§ **What you have to do**: Carry none of the pictures over; set down the material below exactly.

## Begin Source data

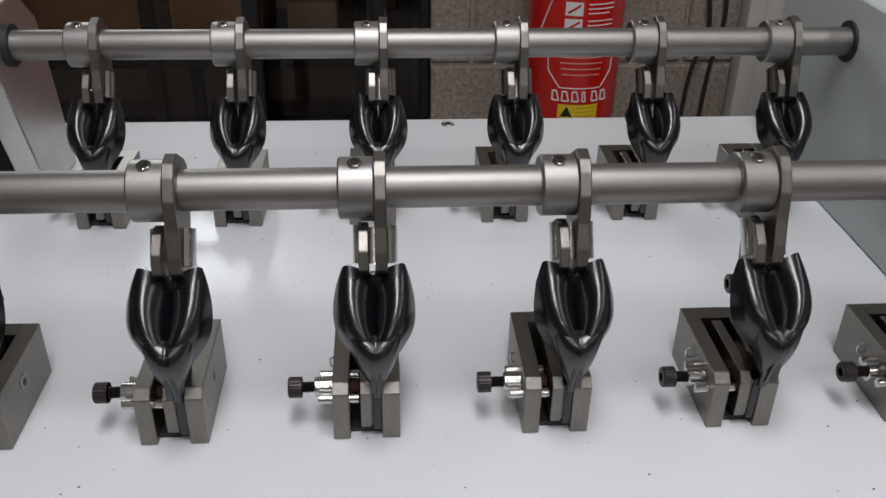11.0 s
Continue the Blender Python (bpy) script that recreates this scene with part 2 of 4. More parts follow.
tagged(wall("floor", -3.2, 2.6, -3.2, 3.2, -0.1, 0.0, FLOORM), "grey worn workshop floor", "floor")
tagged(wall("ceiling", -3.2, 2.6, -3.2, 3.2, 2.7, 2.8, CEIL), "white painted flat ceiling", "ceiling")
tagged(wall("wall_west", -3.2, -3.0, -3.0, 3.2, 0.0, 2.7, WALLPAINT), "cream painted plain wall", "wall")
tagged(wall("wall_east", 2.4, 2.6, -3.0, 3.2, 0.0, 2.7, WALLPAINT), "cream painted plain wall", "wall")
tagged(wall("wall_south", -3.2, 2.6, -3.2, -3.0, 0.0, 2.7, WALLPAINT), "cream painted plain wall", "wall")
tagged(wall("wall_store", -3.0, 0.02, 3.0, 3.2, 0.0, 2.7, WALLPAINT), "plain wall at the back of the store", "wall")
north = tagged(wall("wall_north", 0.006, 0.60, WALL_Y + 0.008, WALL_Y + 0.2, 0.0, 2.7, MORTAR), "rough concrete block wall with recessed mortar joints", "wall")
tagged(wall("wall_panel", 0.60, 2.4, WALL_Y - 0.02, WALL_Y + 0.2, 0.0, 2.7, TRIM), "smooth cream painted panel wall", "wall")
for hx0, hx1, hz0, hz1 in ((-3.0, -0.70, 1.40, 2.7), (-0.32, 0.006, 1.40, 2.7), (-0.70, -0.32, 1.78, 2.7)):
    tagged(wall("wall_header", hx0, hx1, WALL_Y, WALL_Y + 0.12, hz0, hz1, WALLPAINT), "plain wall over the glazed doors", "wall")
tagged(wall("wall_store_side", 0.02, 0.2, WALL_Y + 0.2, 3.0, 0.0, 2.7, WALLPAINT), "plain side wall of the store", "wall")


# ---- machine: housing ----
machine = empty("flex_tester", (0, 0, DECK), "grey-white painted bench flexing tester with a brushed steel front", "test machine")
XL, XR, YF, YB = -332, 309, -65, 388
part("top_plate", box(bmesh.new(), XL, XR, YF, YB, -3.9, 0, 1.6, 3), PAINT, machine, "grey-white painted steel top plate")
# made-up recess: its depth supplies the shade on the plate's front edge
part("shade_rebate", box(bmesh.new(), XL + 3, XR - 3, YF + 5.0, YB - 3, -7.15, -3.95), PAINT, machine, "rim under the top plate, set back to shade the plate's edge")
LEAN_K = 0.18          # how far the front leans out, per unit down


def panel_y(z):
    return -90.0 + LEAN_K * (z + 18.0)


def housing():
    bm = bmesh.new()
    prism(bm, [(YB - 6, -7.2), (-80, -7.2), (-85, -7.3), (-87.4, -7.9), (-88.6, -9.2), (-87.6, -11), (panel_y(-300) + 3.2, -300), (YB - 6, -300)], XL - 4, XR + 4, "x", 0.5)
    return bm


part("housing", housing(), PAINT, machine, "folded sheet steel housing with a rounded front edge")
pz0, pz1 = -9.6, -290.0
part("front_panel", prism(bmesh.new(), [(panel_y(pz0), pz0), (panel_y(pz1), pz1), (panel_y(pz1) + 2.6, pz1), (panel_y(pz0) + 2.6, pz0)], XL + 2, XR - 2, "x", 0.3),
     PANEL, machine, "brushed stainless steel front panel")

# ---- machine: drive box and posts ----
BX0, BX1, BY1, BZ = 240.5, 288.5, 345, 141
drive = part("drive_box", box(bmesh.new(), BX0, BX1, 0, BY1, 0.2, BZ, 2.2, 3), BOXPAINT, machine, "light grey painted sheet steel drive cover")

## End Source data

§ **Reply to the task**:
11.0 s
Continue the Blender Python (bpy) script that recreates this scene with part 2 of 4. More parts follow.
tagged(wall("floor", -3.2, 2.6, -3.2, 3.2, -0.1, 0.0, FLOORM), "grey worn workshop floor", "floor")
tagged(wall("ceiling", -3.2, 2.6, -3.2, 3.2, 2.7, 2.8, CEIL), "white painted flat ceiling", "ceiling")
tagged(wall("wall_west", -3.2, -3.0, -3.0, 3.2, 0.0, 2.7, WALLPAINT), "cream painted plain wall", "wall")
tagged(wall("wall_east", 2.4, 2.6, -3.0, 3.2, 0.0, 2.7, WALLPAINT), "cream painted plain wall", "wall")
tagged(wall("wall_south", -3.2, 2.6, -3.2, -3.0, 0.0, 2.7, WALLPAINT), "cream painted plain wall", "wall")
tagged(wall("wall_store", -3.0, 0.02, 3.0, 3.2, 0.0, 2.7, WALLPAINT), "plain wall at the back of the store", "wall")
north = tagged(wall("wall_north", 0.006, 0.60, WALL_Y + 0.008, WALL_Y + 0.2, 0.0, 2.7, MORTAR), "rough concrete block wall with recessed mortar joints", "wall")
tagged(wall("wall_panel", 0.60, 2.4, WALL_Y - 0.02, WALL_Y + 0.2, 0.0, 2.7, TRIM), "smooth cream painted panel wall", "wall")
for hx0, hx1, hz0, hz1 in ((-3.0, -0.70, 1.40, 2.7), (-0.32, 0.006, 1.40, 2.7), (-0.70, -0.32, 1.78, 2.7)):
    tagged(wall("wall_header", hx0, hx1, WALL_Y, WALL_Y + 0.12, hz0, hz1, WALLPAINT), "plain wall over the glazed doors", "wall")
tagged(wall("wall_store_side", 0.02, 0.2, WALL_Y + 0.2, 3.0, 0.0, 2.7, WALLPAINT), "plain side wall of the store", "wall")


# ---- machine: housing ----
machine = empty("flex_tester", (0, 0, DECK), "grey-white painted bench flexing tester with a brushed steel front", "test machine")
XL, XR, YF, YB = -332, 309, -65, 388
part("top_plate", box(bmesh.new(), XL, XR, YF, YB, -3.9, 0, 1.6, 3), PAINT, machine, "grey-white painted steel top plate")
# made-up recess: its depth supplies the shade on the plate's front edge
part("shade_rebate", box(bmesh.new(), XL + 3, XR - 3, YF + 5.0, YB - 3, -7.15, -3.95), PAINT, machine, "rim under the top plate, set back to shade the plate's edge")
LEAN_K = 0.18          # how far the front leans out, per unit down


def panel_y(z):
    return -90.0 + LEAN_K * (z + 18.0)


def housing():
    bm = bmesh.new()
    prism(bm, [(YB - 6, -7.2), (-80, -7.2), (-85, -7.3), (-87.4, -7.9), (-88.6, -9.2), (-87.6, -11), (panel_y(-300) + 3.2, -300), (YB - 6, -300)], XL - 4, XR + 4, "x", 0.5)
    return bm


part("housing", housing(), PAINT, machine, "folded sheet steel housing with a rounded front edge")
pz0, pz1 = -9.6, -290.0
part("front_panel", prism(bmesh.new(), [(panel_y(pz0), pz0), (panel_y(pz1), pz1), (panel_y(pz1) + 2.6, pz1), (panel_y(pz0) + 2.6, pz0)], XL + 2, XR - 2, "x", 0.3),
     PANEL, machine, "brushed stainless steel front panel")

# ---- machine: drive box and posts ----
BX0, BX1, BY1, BZ = 240.5, 288.5, 345, 141
drive = part("drive_box", box(bmesh.new(), BX0, BX1, 0, BY1, 0.2, BZ, 2.2, 3), BOXPAINT, machine, "light grey painted sheet steel drive cover")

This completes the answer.